§ STATED TASK
Retype the whole listing verbatim and keep the pictures out of it.

§ SUPPLIED INFORMATION
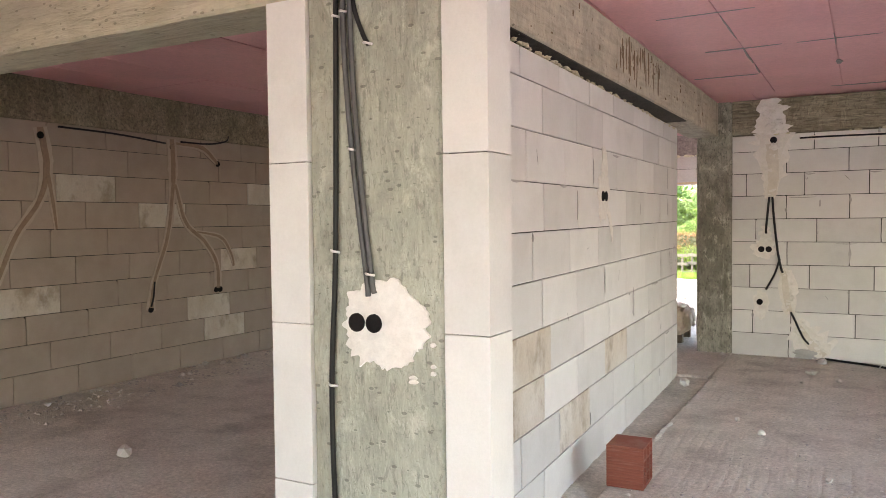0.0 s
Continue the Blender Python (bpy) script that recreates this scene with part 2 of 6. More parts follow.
M_WOOD = surface("fresh_sawn_pine", (0.60, 0.44, 0.275), (0.50, 0.35, 0.205), 12.0, 0.75, 0.3, 50.0, (0.32, 0.2, 0.1), 3.0, 0.5, (6, 6, 0.5), world_space=True)
M_OLDWOOD = surface("weathered_wood", (0.25, 0.185, 0.13), (0.15, 0.11, 0.08), 12.0, 0.85, 0.5, 50.0, (0.3, 0.28, 0.25), 3.0, 0.5, (4, 4, 1), vary=0.25)
M_CABLE = surface("black_conduit", (0.010, 0.010, 0.011), (0.018, 0.018, 0.018), 20.0, 0.45, 0.1, 60.0)
M_CABLE.node_tree.nodes["Principled BSDF"].inputs["Specular IOR Level"].default_value = 0.22
# near black stands in for the shade of hollows that are not cut
M_DARK = surface("dark_cavity", (0.012, 0.011, 0.011), (0.02, 0.018, 0.018), 20.0, 0.9, 0.0)
for hollow in (M_DARK, M_JOINT):
    hollow.node_tree.nodes["Principled BSDF"].inputs["Specular IOR Level"].default_value = 0.05
M_BRICK = surface("fired_clay", (0.30, 0.085, 0.055), (0.23, 0.06, 0.04), 8.0, 0.8, 0.3, 40.0, (0.36, 0.2, 0.16), 6.0, 0.5, (1, 1, 12))


# ---- mesh helpers ----
def mesh_of(name, verts, faces, mats, index=None, smooth=False):
    me = bpy.data.meshes.new(name)
    me.from_pydata(verts, [], faces)
    for m in (mats if isinstance(mats, (list, tuple)) else [mats]):
        me.materials.append(m)
    if index is not None:
        me.polygons.foreach_set("material_index", index)
    if smooth:
        me.polygons.foreach_set("use_smooth", [True] * len(me.polygons))
    me.update()
    return me


def from_bm(name, bm, mats, smooth=False):
    me = bpy.data.meshes.new(name)
    bm.to_mesh(me)
    bm.free()
    for m in (mats if isinstance(mats, (list, tuple)) else [mats]):
        me.materials.append(m)
    if smooth:
        me.polygons.foreach_set("use_smooth", [True] * len(me.polygons))
    return me


def part(name, bm, material, parent=None, label="", smooth=False):
    """Links a bmesh or mesh as one object under a thing or a part."""
    me = bm if isinstance(bm, bpy.types.Mesh) else from_bm(name, bm, material, smooth)
    ob = new(name, me)
    if parent:
        ob.parent = parent
    if label:
        ob["label"] = label
    return ob


def thing(name, m, label, category, group="", kind=""):
    ob = new(name)
    ob.empty_display_size = 0.1
    ob.matrix_basis = m
    return tagged(ob, label, category, group, kind)


def add_box(bm, x0, x1, y0, y1, z0, z1):
    v = [bm.verts.new(p) for p in ((x0, y0, z0), (x1, y0, z0), (x1, y1, z0), (x0, y1, z0),
                                   (x0, y0, z1), (x1, y0, z1), (x1, y1, z1), (x0, y1, z1))]
    return [bm.faces.new([v[i] for i in f]) for f in ((0, 3, 2, 1), (4, 5, 6, 7), (0, 1, 5, 4), (1, 2, 6, 5), (2, 3, 7, 6), (3, 0, 4, 7))]


def box(x0, x1, y0, y1, z0, z1, bevel=0.0, segments=1):
    bm = bmesh.new()
    add_box(bm, x0, x1, y0, y1, z0, z1)
    if bevel:
        bmesh.ops.bevel(bm, geom=bm.edges[:], offset=bevel, segments=segments, affect="EDGES", profile=0.5)
    return bm


def rough_box(x0, x1, y0, y1, z0, z1, step=0.12, amount=0.006, bevel=0.012, seed=0):
    """A box whose faces and edges are slightly uneven."""
    bm = box(x0, x1, y0, y1, z0, z1, bevel)
    for axis, lo, hi in ((0, x0, x1), (1, y0, y1), (2, z0, z1)):
        count = min(int((hi - lo) / step), 60)
        for k in range(1, count):
            co, no = [0, 0, 0], [0, 0, 0]
            co[axis], no[axis] = lo + (hi - lo) * k / count, 1
            bmesh.ops.bisect_plane(bm, geom=bm.verts[:] + bm.edges[:] + bm.faces[:], plane_co=co, plane_no=no)
    for v in bm.verts:
        v.co += noise.noise_vector(v.co * 5 + Vector((seed * 3.7, seed * 1.3, 0))) * amount
        v.co += noise.noise_vector(v.co * 23 + Vector((seed, 0, 9))) * amount * 0.6
    return bm


def cast_column(x0, x1, y0, y1, z0, z1, seed, chip=0.022):
    """A cast column whose arrises are crumbled: each has a ragged, hollow bevel where the slurry leaked out between the boards."""
    bm = bmesh.new()
    rings, count = [], int((z1 - z0) / 0.018)
    corners = ((x0, y0, 1, 1), (x1, y0, -1, 1), (x1, y1, -1, -1), (x0, y1, 1, -1))
    for k in range(count + 1):
        z = z0 + (z1 - z0) * k / count
        ring = []
        for c, (x, y, sx, sy) in enumerate(corners):
            def ragged(u, scale):
                return noise.noise((seed * 3.1 + c * 7.7 + u, z * scale, seed + u))
            low = 0.012 * noise.noise((seed * 2.0 + c, z * 1.1, 5.0))
            a = max(0.004, chip * (0.8 + 0.9 * ragged(0.0, 7) + 0.8 * ragged(1.0, 31)))
            b = max(0.004, chip * (0.8 + 0.9 * ragged(2.0, 6) + 0.8 * ragged(3.0, 37)))
            hollow = 0.5 + 0.25 * ragged(4.0, 24)
            along_x = (x + sx * a + low * 0.3, y + low)
            along_y = (x + low * 0.3, y + sy * b + low)
            inner = (x + sx * a * hollow + low * 0.3, y + sy * b * hollow + low)
            ring += [along_y, inner, along_x] if sx * sy > 0 else [along_x, inner, along_y]
        rings.append([bm.verts.new((px, py, z)) for px, py in ring])
    n = len(rings[0])
    for lo, hi in zip(rings, rings[1:]):
        for i in range(n):
            bm.faces.new((lo[i], lo[(i + 1) % n], hi[(i + 1) % n], hi[i]))
    bm.faces.new(rings[0][::-1])
    bm.faces.new(rings[-1])
    return bm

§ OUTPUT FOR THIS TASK
0.0 s
Continue the Blender Python (bpy) script that recreates this scene with part 2 of 6. More parts follow.
M_WOOD = surface("fresh_sawn_pine", (0.60, 0.44, 0.275), (0.50, 0.35, 0.205), 12.0, 0.75, 0.3, 50.0, (0.32, 0.2, 0.1), 3.0, 0.5, (6, 6, 0.5), world_space=True)
M_OLDWOOD = surface("weathered_wood", (0.25, 0.185, 0.13), (0.15, 0.11, 0.08), 12.0, 0.85, 0.5, 50.0, (0.3, 0.28, 0.25), 3.0, 0.5, (4, 4, 1), vary=0.25)
M_CABLE = surface("black_conduit", (0.010, 0.010, 0.011), (0.018, 0.018, 0.018), 20.0, 0.45, 0.1, 60.0)
M_CABLE.node_tree.nodes["Principled BSDF"].inputs["Specular IOR Level"].default_value = 0.22
# near black stands in for the shade of hollows that are not cut
M_DARK = surface("dark_cavity", (0.012, 0.011, 0.011), (0.02, 0.018, 0.018), 20.0, 0.9, 0.0)
for hollow in (M_DARK, M_JOINT):
    hollow.node_tree.nodes["Principled BSDF"].inputs["Specular IOR Level"].default_value = 0.05
M_BRICK = surface("fired_clay", (0.30, 0.085, 0.055), (0.23, 0.06, 0.04), 8.0, 0.8, 0.3, 40.0, (0.36, 0.2, 0.16), 6.0, 0.5, (1, 1, 12))


# ---- mesh helpers ----
def mesh_of(name, verts, faces, mats, index=None, smooth=False):
    me = bpy.data.meshes.new(name)
    me.from_pydata(verts, [], faces)
    for m in (mats if isinstance(mats, (list, tuple)) else [mats]):
        me.materials.append(m)
    if index is not None:
        me.polygons.foreach_set("material_index", index)
    if smooth:
        me.polygons.foreach_set("use_smooth", [True] * len(me.polygons))
    me.update()
    return me


def from_bm(name, bm, mats, smooth=False):
    me = bpy.data.meshes.new(name)
    bm.to_mesh(me)
    bm.free()
    for m in (mats if isinstance(mats, (list, tuple)) else [mats]):
        me.materials.append(m)
    if smooth:
        me.polygons.foreach_set("use_smooth", [True] * len(me.polygons))
    return me


def part(name, bm, material, parent=None, label="", smooth=False):
    """Links a bmesh or mesh as one object under a thing or a part."""
    me = bm if isinstance(bm, bpy.types.Mesh) else from_bm(name, bm, material, smooth)
    ob = new(name, me)
    if parent:
        ob.parent = parent
    if label:
        ob["label"] = label
    return ob


def thing(name, m, label, category, group="", kind=""):
    ob = new(name)
    ob.empty_display_size = 0.1
    ob.matrix_basis = m
    return tagged(ob, label, category, group, kind)


def add_box(bm, x0, x1, y0, y1, z0, z1):
    v = [bm.verts.new(p) for p in ((x0, y0, z0), (x1, y0, z0), (x1, y1, z0), (x0, y1, z0),
                                   (x0, y0, z1), (x1, y0, z1), (x1, y1, z1), (x0, y1, z1))]
    return [bm.faces.new([v[i] for i in f]) for f in ((0, 3, 2, 1), (4, 5, 6, 7), (0, 1, 5, 4), (1, 2, 6, 5), (2, 3, 7, 6), (3, 0, 4, 7))]


def box(x0, x1, y0, y1, z0, z1, bevel=0.0, segments=1):
    bm = bmesh.new()
    add_box(bm, x0, x1, y0, y1, z0, z1)
    if bevel:
        bmesh.ops.bevel(bm, geom=bm.edges[:], offset=bevel, segments=segments, affect="EDGES", profile=0.5)
    return bm


def rough_box(x0, x1, y0, y1, z0, z1, step=0.12, amount=0.006, bevel=0.012, seed=0):
    """A box whose faces and edges are slightly uneven."""
    bm = box(x0, x1, y0, y1, z0, z1, bevel)
    for axis, lo, hi in ((0, x0, x1), (1, y0, y1), (2, z0, z1)):
        count = min(int((hi - lo) / step), 60)
        for k in range(1, count):
            co, no = [0, 0, 0], [0, 0, 0]
            co[axis], no[axis] = lo + (hi - lo) * k / count, 1
            bmesh.ops.bisect_plane(bm, geom=bm.verts[:] + bm.edges[:] + bm.faces[:], plane_co=co, plane_no=no)
    for v in bm.verts:
        v.co += noise.noise_vector(v.co * 5 + Vector((seed * 3.7, seed * 1.3, 0))) * amount
        v.co += noise.noise_vector(v.co * 23 + Vector((seed, 0, 9))) * amount * 0.6
    return bm


def cast_column(x0, x1, y0, y1, z0, z1, seed, chip=0.022):
    """A cast column whose arrises are crumbled: each has a ragged, hollow bevel where the slurry leaked out between the boards."""
    bm = bmesh.new()
    rings, count = [], int((z1 - z0) / 0.018)
    corners = ((x0, y0, 1, 1), (x1, y0, -1, 1), (x1, y1, -1, -1), (x0, y1, 1, -1))
    for k in range(count + 1):
        z = z0 + (z1 - z0) * k / count
        ring = []
        for c, (x, y, sx, sy) in enumerate(corners):
            def ragged(u, scale):
                return noise.noise((seed * 3.1 + c * 7.7 + u, z * scale, seed + u))
            low = 0.012 * noise.noise((seed * 2.0 + c, z * 1.1, 5.0))
            a = max(0.004, chip * (0.8 + 0.9 * ragged(0.0, 7) + 0.8 * ragged(1.0, 31)))
            b = max(0.004, chip * (0.8 + 0.9 * ragged(2.0, 6) + 0.8 * ragged(3.0, 37)))
            hollow = 0.5 + 0.25 * ragged(4.0, 24)
            along_x = (x + sx * a + low * 0.3, y + low)
            along_y = (x + low * 0.3, y + sy * b + low)
            inner = (x + sx * a * hollow + low * 0.3, y + sy * b * hollow + low)
            ring += [along_y, inner, along_x] if sx * sy > 0 else [along_x, inner, along_y]
        rings.append([bm.verts.new((px, py, z)) for px, py in ring])
    n = len(rings[0])
    for lo, hi in zip(rings, rings[1:]):
        for i in range(n):
            bm.faces.new((lo[i], lo[(i + 1) % n], hi[(i + 1) % n], hi[i]))
    bm.faces.new(rings[0][::-1])
    bm.faces.new(rings[-1])
    return bm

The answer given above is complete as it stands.